### Prompt
Copy the lines below as they are; omit the images they contain.

═══ Data section ═══

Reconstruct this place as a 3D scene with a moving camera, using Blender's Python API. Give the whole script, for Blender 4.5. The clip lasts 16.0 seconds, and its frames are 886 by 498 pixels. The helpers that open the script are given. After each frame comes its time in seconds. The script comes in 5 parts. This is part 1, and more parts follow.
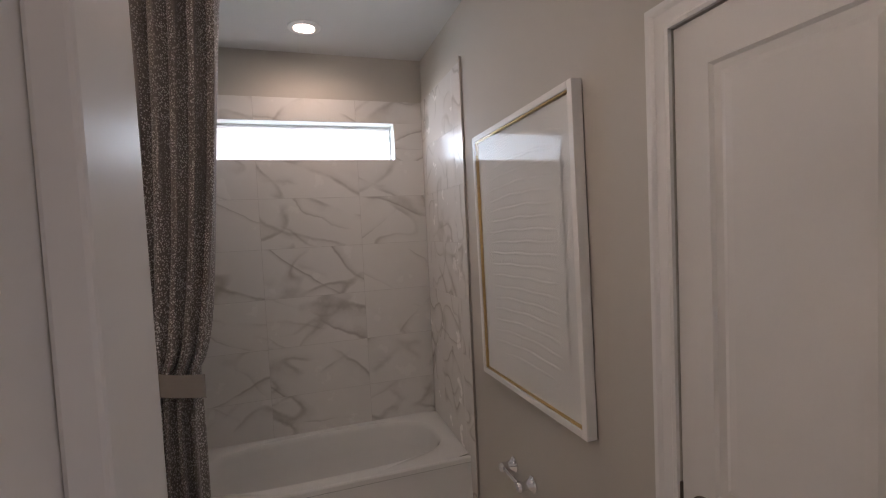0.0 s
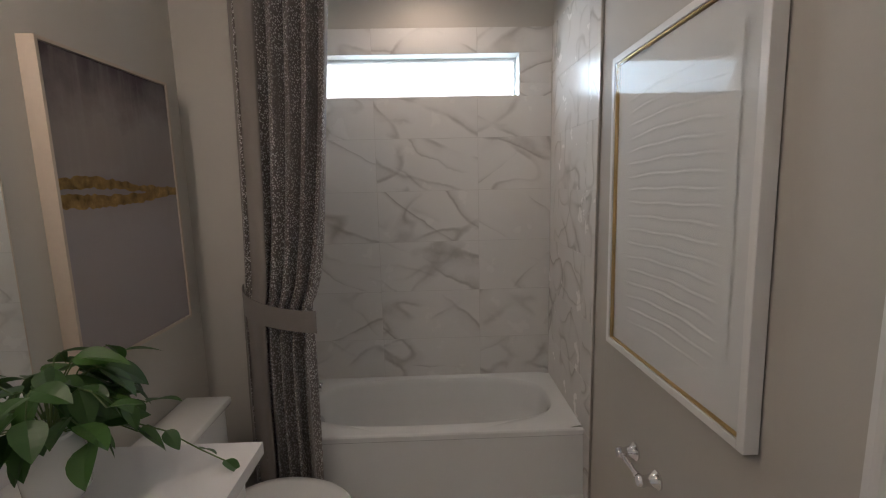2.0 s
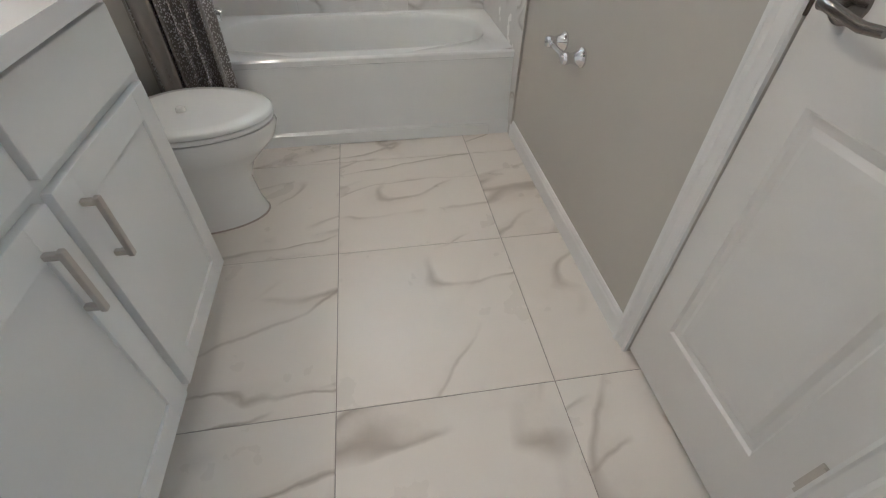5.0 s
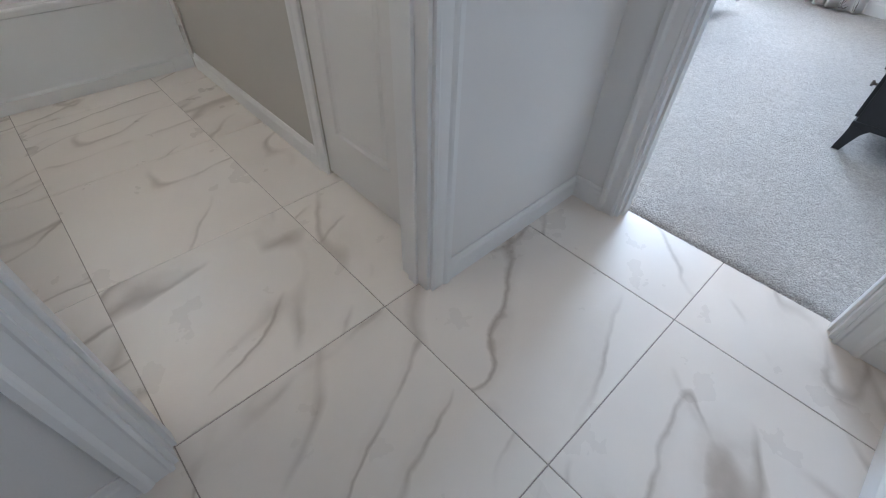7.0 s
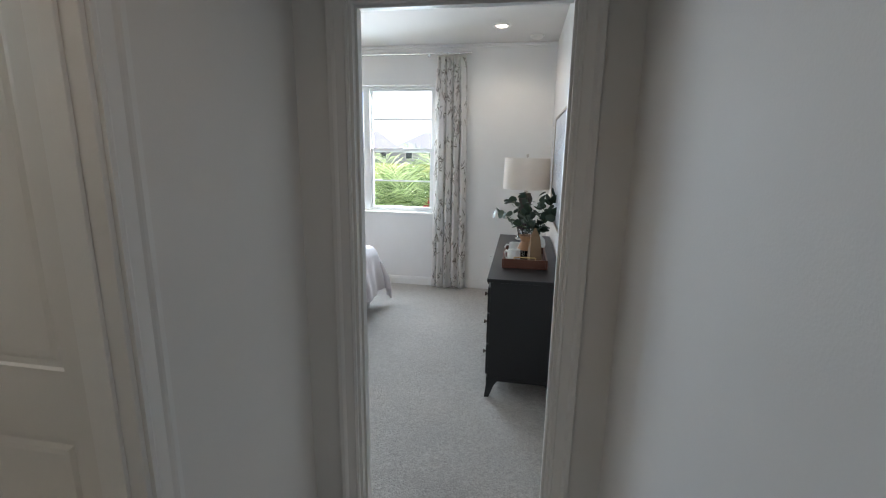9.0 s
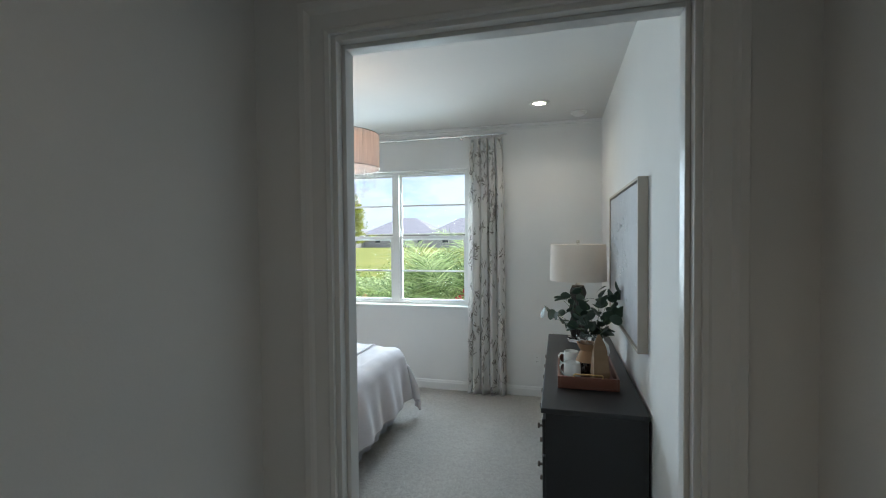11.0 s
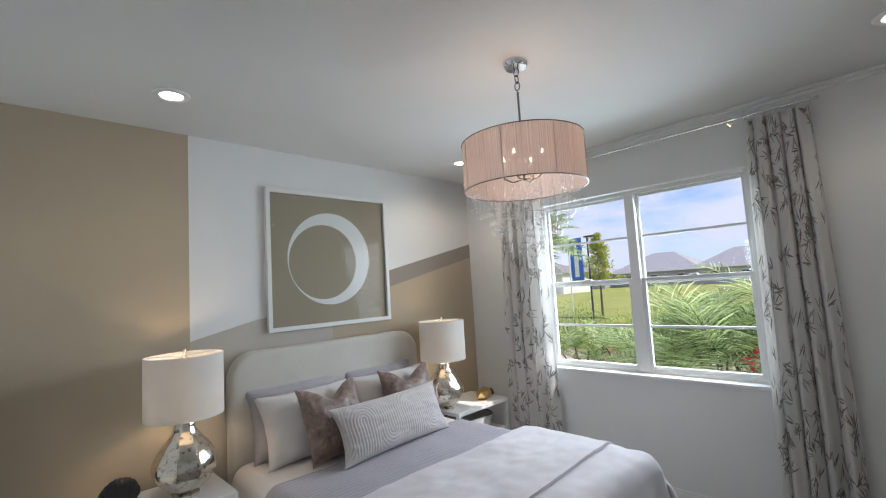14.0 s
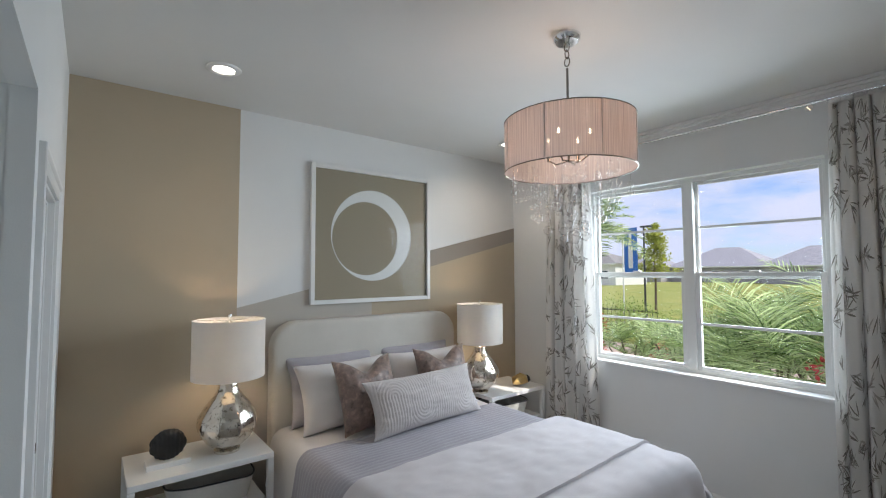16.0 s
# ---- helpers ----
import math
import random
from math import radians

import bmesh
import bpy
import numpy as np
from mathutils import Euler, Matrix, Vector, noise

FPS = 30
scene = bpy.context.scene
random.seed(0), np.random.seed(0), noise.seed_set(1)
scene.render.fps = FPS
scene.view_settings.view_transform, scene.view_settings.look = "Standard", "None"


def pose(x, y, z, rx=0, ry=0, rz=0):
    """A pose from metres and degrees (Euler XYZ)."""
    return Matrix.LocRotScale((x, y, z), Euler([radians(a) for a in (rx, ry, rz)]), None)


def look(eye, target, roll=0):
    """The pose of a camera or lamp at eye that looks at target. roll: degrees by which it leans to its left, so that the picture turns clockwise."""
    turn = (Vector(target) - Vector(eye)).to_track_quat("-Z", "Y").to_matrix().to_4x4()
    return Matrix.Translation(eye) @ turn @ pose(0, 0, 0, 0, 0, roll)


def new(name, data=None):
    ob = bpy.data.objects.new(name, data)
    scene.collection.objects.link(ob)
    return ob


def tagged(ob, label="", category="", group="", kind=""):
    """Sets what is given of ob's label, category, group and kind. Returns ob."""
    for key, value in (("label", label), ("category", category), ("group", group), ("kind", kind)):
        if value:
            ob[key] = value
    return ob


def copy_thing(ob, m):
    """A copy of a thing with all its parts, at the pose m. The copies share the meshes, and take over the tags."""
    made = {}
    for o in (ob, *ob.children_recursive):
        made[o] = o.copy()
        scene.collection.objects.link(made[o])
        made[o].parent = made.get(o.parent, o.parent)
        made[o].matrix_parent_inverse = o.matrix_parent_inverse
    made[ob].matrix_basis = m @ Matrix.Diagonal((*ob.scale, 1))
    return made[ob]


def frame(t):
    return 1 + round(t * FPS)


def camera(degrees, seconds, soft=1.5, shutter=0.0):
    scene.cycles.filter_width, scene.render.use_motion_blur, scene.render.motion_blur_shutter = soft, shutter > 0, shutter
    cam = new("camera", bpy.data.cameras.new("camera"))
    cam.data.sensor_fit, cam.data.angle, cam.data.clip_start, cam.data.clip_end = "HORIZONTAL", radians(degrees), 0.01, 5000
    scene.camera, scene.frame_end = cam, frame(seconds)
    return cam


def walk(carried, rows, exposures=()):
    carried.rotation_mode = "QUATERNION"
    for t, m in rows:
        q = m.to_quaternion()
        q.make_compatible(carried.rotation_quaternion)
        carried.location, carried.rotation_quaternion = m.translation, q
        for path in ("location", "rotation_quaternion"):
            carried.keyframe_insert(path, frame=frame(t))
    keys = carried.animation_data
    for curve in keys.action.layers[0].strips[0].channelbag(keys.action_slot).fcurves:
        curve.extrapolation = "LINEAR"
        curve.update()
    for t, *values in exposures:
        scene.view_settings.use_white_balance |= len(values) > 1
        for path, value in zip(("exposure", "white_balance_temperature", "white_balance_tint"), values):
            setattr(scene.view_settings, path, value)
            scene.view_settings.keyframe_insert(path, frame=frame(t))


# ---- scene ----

═══

### Correct answer
Reconstruct this place as a 3D scene with a moving camera, using Blender's Python API. Give the whole script, for Blender 4.5. The clip lasts 16.0 seconds, and its frames are 886 by 498 pixels. The helpers that open the script are given. After each frame comes its time in seconds. The script comes in 5 parts. This is part 1, and more parts follow.
0.0 s
2.0 s
5.0 s
7.0 s
9.0 s
11.0 s
14.0 s
16.0 s
# ---- helpers ----
import math
import random
from math import radians

import bmesh
import bpy
import numpy as np
from mathutils import Euler, Matrix, Vector, noise

FPS = 30
scene = bpy.context.scene
random.seed(0), np.random.seed(0), noise.seed_set(1)
scene.render.fps = FPS
scene.view_settings.view_transform, scene.view_settings.look = "Standard", "None"


def pose(x, y, z, rx=0, ry=0, rz=0):
    """A pose from metres and degrees (Euler XYZ)."""
    return Matrix.LocRotScale((x, y, z), Euler([radians(a) for a in (rx, ry, rz)]), None)


def look(eye, target, roll=0):
    """The pose of a camera or lamp at eye that looks at target. roll: degrees by which it leans to its left, so that the picture turns clockwise."""
    turn = (Vector(target) - Vector(eye)).to_track_quat("-Z", "Y").to_matrix().to_4x4()
    return Matrix.Translation(eye) @ turn @ pose(0, 0, 0, 0, 0, roll)


def new(name, data=None):
    ob = bpy.data.objects.new(name, data)
    scene.collection.objects.link(ob)
    return ob


def tagged(ob, label="", category="", group="", kind=""):
    """Sets what is given of ob's label, category, group and kind. Returns ob."""
    for key, value in (("label", label), ("category", category), ("group", group), ("kind", kind)):
        if value:
            ob[key] = value
    return ob


def copy_thing(ob, m):
    """A copy of a thing with all its parts, at the pose m. The copies share the meshes, and take over the tags."""
    made = {}
    for o in (ob, *ob.children_recursive):
        made[o] = o.copy()
        scene.collection.objects.link(made[o])
        made[o].parent = made.get(o.parent, o.parent)
        made[o].matrix_parent_inverse = o.matrix_parent_inverse
    made[ob].matrix_basis = m @ Matrix.Diagonal((*ob.scale, 1))
    return made[ob]


def frame(t):
    return 1 + round(t * FPS)


def camera(degrees, seconds, soft=1.5, shutter=0.0):
    scene.cycles.filter_width, scene.render.use_motion_blur, scene.render.motion_blur_shutter = soft, shutter > 0, shutter
    cam = new("camera", bpy.data.cameras.new("camera"))
    cam.data.sensor_fit, cam.data.angle, cam.data.clip_start, cam.data.clip_end = "HORIZONTAL", radians(degrees), 0.01, 5000
    scene.camera, scene.frame_end = cam, frame(seconds)
    return cam


def walk(carried, rows, exposures=()):
    carried.rotation_mode = "QUATERNION"
    for t, m in rows:
        q = m.to_quaternion()
        q.make_compatible(carried.rotation_quaternion)
        carried.location, carried.rotation_quaternion = m.translation, q
        for path in ("location", "rotation_quaternion"):
            carried.keyframe_insert(path, frame=frame(t))
    keys = carried.animation_data
    for curve in keys.action.layers[0].strips[0].channelbag(keys.action_slot).fcurves:
        curve.extrapolation = "LINEAR"
        curve.update()
    for t, *values in exposures:
        scene.view_settings.use_white_balance |= len(values) > 1
        for path, value in zip(("exposure", "white_balance_temperature", "white_balance_tint"), values):
            setattr(scene.view_settings, path, value)
            scene.view_settings.keyframe_insert(path, frame=frame(t))


# ---- scene ----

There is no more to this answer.